(Entries taken from a collection)
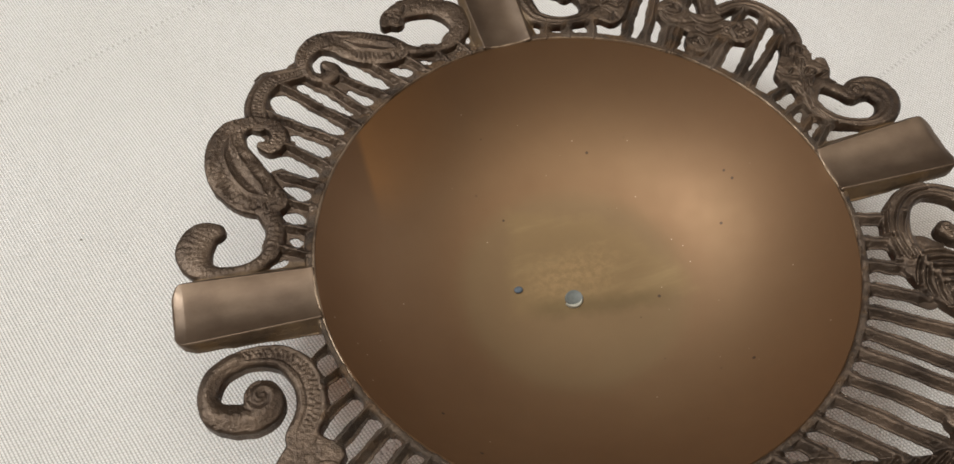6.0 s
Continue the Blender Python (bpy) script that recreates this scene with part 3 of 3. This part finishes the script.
# black crust on the outer ends of the bars and round the scroll
for x0, y0, x1, y1, wide in ((-42.6, -33.4, -46.4, -36.7, 0.75), (-38.9, -35.4, -44.2, -40.3, 0.95), (-37.6, -39.0, -42.0, -43.6, 1.05), (-36.0, -42.6, -38.4, -45.2, 0.8)):
    xm, ym = 0.5 * (x0 + x1) + 0.3, 0.5 * (y0 + y1) - 0.2
    stroke("crust", [(x0, y0, 0.35), (xm, ym, 0.75 * wide), (x1, y1, wide)], "bar", "black tarry crust on a bar", CRUST, lift=0.15, first=True)
stroke("scroll_web", [(-13.8, -51.6, 0.9), (-11.6, -52.3, 1.2), (-9.8, -53.8, 1.3), (-9.0, -55.4, 1.0), (-9.2, -56.6, 0.5)], "round", "rough recess inside the scroll", BAR, lift=-0.95, soft=0.5)
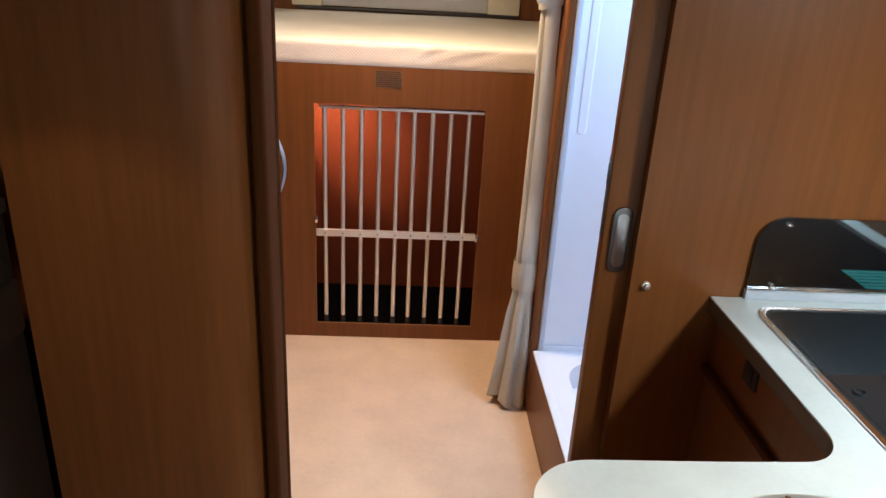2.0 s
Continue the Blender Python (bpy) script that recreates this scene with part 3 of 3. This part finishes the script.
def shrink(pts, d):
    c = Vector((0.7, 0.3))
    return [tuple(Vector(p) + (c - Vector(p)).normalized() * d) if Vector(p).x < 1.0 and Vector(p).y < BULK - 0.01 else p for p in pts]


prism("edge_band", shrink(outline, 0.0008), "z", CT - 0.032, CT - 0.0042, COUNTER_EDGE, worktop, label="dark edge band")
body = [(RIGHT - 0.003, BULK - 0.002), (0.561, BULK - 0.002), (0.561, 0.62)] + [(0.471 + 0.09 * math.cos(radians(a)), 0.565 + 0.09 * math.sin(radians(a))) for a in range(0, -91, -15)]
body += [(0.205, 0.473)] + [(0.205 + 0.08 * math.cos(radians(a)), 0.393 + 0.08 * math.sin(radians(a))) for a in range(100, 181, 16)] + [(0.125, -0.74), (RIGHT - 0.003, -0.74)]
prism("carcass", body, "z", 0.0, CT - 0.0325, WOOD, kitchen)
box("plinth_rail", 0.549, 0.561, 0.66, BULK - 0.003, 0.705, 0.72, WOOD_DARK, kitchen, bevel=0.002)
socket = thing("switch_plate", "small black switch plate on the kitchen front", "switch")
box("plate", 0.556, 0.561, 0.798, 0.848, 0.778, 0.825, RUBBER, socket, bevel=0.003)
box("rocker", 0.554, 0.556, 0.811, 0.834, 0.787, 0.816, DARK, socket, bevel=0.001)

hob = thing("glass_cover", "flat black glass cover set in the worktop", "sink cover")
o = rounded(0.600, 1.072, 0.40, 0.952, (0.045,) * 4, 10)
i1 = rounded(0.610, 1.062, 0.41, 0.942, (0.037,) * 4, 10)
i2 = rounded(0.618, 1.054, 0.418, 0.934, (0.030,) * 4, 10)
ring("steel_rim", o, i1, CT, CT + 0.004, CHROME, hob, "bright steel rim")
ring("seal", i1, i2, CT, CT + 0.0025, RUBBER, hob, "black seal")
prism("glass", i2, "z", CT + 0.0002, CT + 0.003, BLACK_GLASS, hob)
ring("finger_hole", [(0.642 + 0.010 * math.cos(2 * math.pi * k / 24), 0.660 + 0.010 * math.sin(2 * math.pi * k / 24)) for k in range(24)],
     [(0.642 + 0.008 * math.cos(2 * math.pi * k / 24), 0.660 + 0.008 * math.sin(2 * math.pi * k / 24)) for k in range(24)], CT + 0.003, CT + 0.0055, RUBBER, hob)

splash = thing("glass_splashback", "low upright black glass splashback on a steel strip", "splashback")
prism("glass", rounded(0.603, RIGHT - 0.004, 0.892, 1.040, (0.002, 0.002, 0.002, 0.055), 10), "y", BULK - 0.004, BULK - 0.010, MIRROR_GLASS, splash)
box("base_strip", 0.602, RIGHT - 0.004, BULK - 0.014, BULK - 0.003, CT, 0.892, WHITE_TRIM, splash, bevel=0.002, label="pale metal base strip")
box("seal_strip", 0.602, RIGHT - 0.004, BULK - 0.016, BULK - 0.010, 0.890, 0.896, CHROME, splash, bevel=0.001)
for x, z in ((0.650, 0.902), (0.658, 1.026), (0.95, 0.902), (0.95, 1.026)):
    disc("screw", x, BULK - 0.013, z, 0.005, 0.006, "y", CHROME, splash, bevel=0.001, n=12)

cloth_t = thing("teal_sticker", "teal striped notice lying on the black glass", "notice")
for k in range(6):
    y = 0.835 + 0.0165 * k
    box("stripe", 0.885, 1.03, y, y + 0.0125, CT + 0.0031, CT + 0.0036, TEAL, cloth_t, bevel=0)

basin = thing("round_sink", "round steel sink rim in the worktop", "sink")
RX, RY, RR = 0.42, 0.215, 0.212
circ = lambda r: [(RX + r * math.cos(2 * math.pi * k / 64), RY + r * math.sin(2 * math.pi * k / 64)) for k in range(64)]
ring("rim", circ(RR), circ(RR - 0.022), CT, CT + 0.006, ALU, basin)
ring("inner_rim", circ(RR - 0.022), circ(RR - 0.034), CT, CT + 0.004, RUBBER, basin)
prism("glass_lid", circ(RR - 0.034), "z", CT + 0.0005, CT + 0.004, BLACK_GLASS, basin)
disc("rim_screw", RX - 0.012, RY + RR - 0.011, CT + 0.0075, 0.0045, 0.004, "z", CHROME, basin, bevel=0.0008, n=12)

# dark unit along the far side of the aisle
unit = thing("dark_unit", "dark brown low unit beside the partition", "cabinet")
box("body", LEFT, -0.748, -0.6, 0.929, 0.0, 1.02, DARK, unit, bevel=0.004)
box("top_board", LEFT, -0.738, -0.6, 0.929, 1.0205, 1.045, DARK, unit, bevel=0.004)
box("drawer", -0.7475, -0.738, -0.2, 0.92, 0.80, 0.90, DARK, unit, bevel=0.004)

> _YOUR OBJECTIVE_
Repeat the lines of the listing above verbatim, beginning at its first line and ending at the line containing "return [tuple(Vector(p) +", which is included. Omit pictures.

> _ANSWER FOR THE TASK_
6.0 s
Continue the Blender Python (bpy) script that recreates this scene with part 3 of 3. This part finishes the script.
# black crust on the outer ends of the bars and round the scroll
for x0, y0, x1, y1, wide in ((-42.6, -33.4, -46.4, -36.7, 0.75), (-38.9, -35.4, -44.2, -40.3, 0.95), (-37.6, -39.0, -42.0, -43.6, 1.05), (-36.0, -42.6, -38.4, -45.2, 0.8)):
    xm, ym = 0.5 * (x0 + x1) + 0.3, 0.5 * (y0 + y1) - 0.2
    stroke("crust", [(x0, y0, 0.35), (xm, ym, 0.75 * wide), (x1, y1, wide)], "bar", "black tarry crust on a bar", CRUST, lift=0.15, first=True)
stroke("scroll_web", [(-13.8, -51.6, 0.9), (-11.6, -52.3, 1.2), (-9.8, -53.8, 1.3), (-9.0, -55.4, 1.0), (-9.2, -56.6, 0.5)], "round", "rough recess inside the scroll", BAR, lift=-0.95, soft=0.5)
2.0 s
Continue the Blender Python (bpy) script that recreates this scene with part 3 of 3. This part finishes the script.
def shrink(pts, d):
    c = Vector((0.7, 0.3))
    return [tuple(Vector(p) + (c - Vector(p)).normalized() * d) if Vector(p).x < 1.0 and Vector(p).y < BULK - 0.01 else p for p in pts]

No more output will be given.